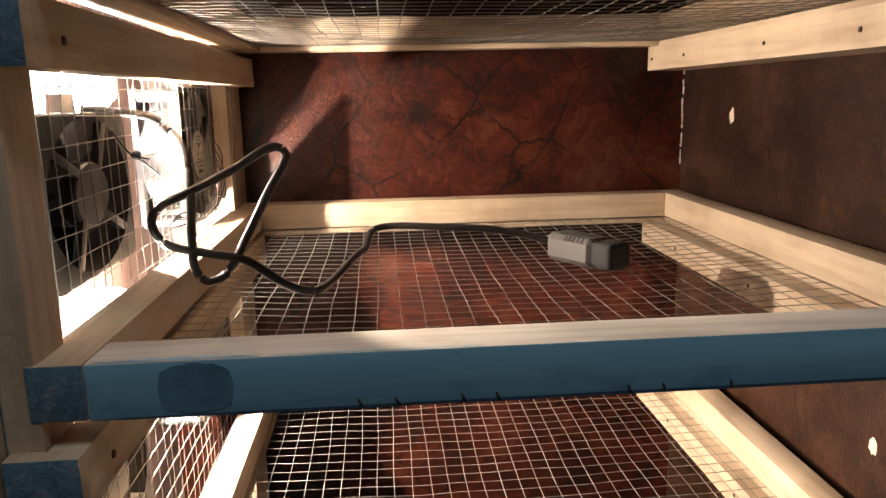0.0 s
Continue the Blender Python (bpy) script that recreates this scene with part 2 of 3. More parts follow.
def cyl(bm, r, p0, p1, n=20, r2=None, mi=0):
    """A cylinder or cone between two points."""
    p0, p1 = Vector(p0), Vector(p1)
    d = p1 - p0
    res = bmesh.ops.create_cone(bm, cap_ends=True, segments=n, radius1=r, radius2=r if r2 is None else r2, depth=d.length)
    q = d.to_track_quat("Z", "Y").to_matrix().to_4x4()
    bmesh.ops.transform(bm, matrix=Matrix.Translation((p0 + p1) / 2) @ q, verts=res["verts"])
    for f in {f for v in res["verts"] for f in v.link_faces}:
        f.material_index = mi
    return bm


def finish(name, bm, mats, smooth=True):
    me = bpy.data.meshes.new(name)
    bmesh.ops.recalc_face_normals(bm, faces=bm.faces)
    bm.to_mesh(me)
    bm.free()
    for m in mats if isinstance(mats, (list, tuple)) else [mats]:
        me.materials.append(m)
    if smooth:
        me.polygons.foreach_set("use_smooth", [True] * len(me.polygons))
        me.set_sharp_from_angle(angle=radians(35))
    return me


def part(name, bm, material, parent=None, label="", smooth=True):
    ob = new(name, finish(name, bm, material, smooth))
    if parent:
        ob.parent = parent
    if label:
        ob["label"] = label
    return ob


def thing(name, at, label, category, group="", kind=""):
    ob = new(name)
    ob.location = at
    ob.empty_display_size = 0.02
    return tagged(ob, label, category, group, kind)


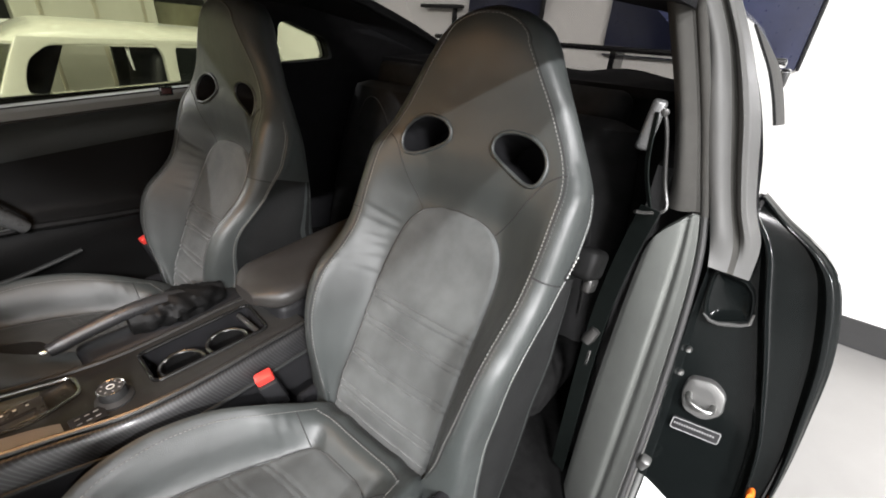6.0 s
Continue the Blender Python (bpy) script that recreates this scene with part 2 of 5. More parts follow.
________
§ **Exercise aim**: Pictures in the records must not appear in the copy; transcribe everything else precisely.

§ **Final result**:
0.0 s
Continue the Blender Python (bpy) script that recreates this scene with part 2 of 3. More parts follow.
def cyl(bm, r, p0, p1, n=20, r2=None, mi=0):
    """A cylinder or cone between two points."""
    p0, p1 = Vector(p0), Vector(p1)
    d = p1 - p0
    res = bmesh.ops.create_cone(bm, cap_ends=True, segments=n, radius1=r, radius2=r if r2 is None else r2, depth=d.length)
    q = d.to_track_quat("Z", "Y").to_matrix().to_4x4()
    bmesh.ops.transform(bm, matrix=Matrix.Translation((p0 + p1) / 2) @ q, verts=res["verts"])
    for f in {f for v in res["verts"] for f in v.link_faces}:
        f.material_index = mi
    return bm


def finish(name, bm, mats, smooth=True):
    me = bpy.data.meshes.new(name)
    bmesh.ops.recalc_face_normals(bm, faces=bm.faces)
    bm.to_mesh(me)
    bm.free()
    for m in mats if isinstance(mats, (list, tuple)) else [mats]:
        me.materials.append(m)
    if smooth:
        me.polygons.foreach_set("use_smooth", [True] * len(me.polygons))
        me.set_sharp_from_angle(angle=radians(35))
    return me


def part(name, bm, material, parent=None, label="", smooth=True):
    ob = new(name, finish(name, bm, material, smooth))
    if parent:
        ob.parent = parent
    if label:
        ob["label"] = label
    return ob


def thing(name, at, label, category, group="", kind=""):
    ob = new(name)
    ob.location = at
    ob.empty_display_size = 0.02
    return tagged(ob, label, category, group, kind)


6.0 s
Continue the Blender Python (bpy) script that recreates this scene with part 2 of 5. More parts follow.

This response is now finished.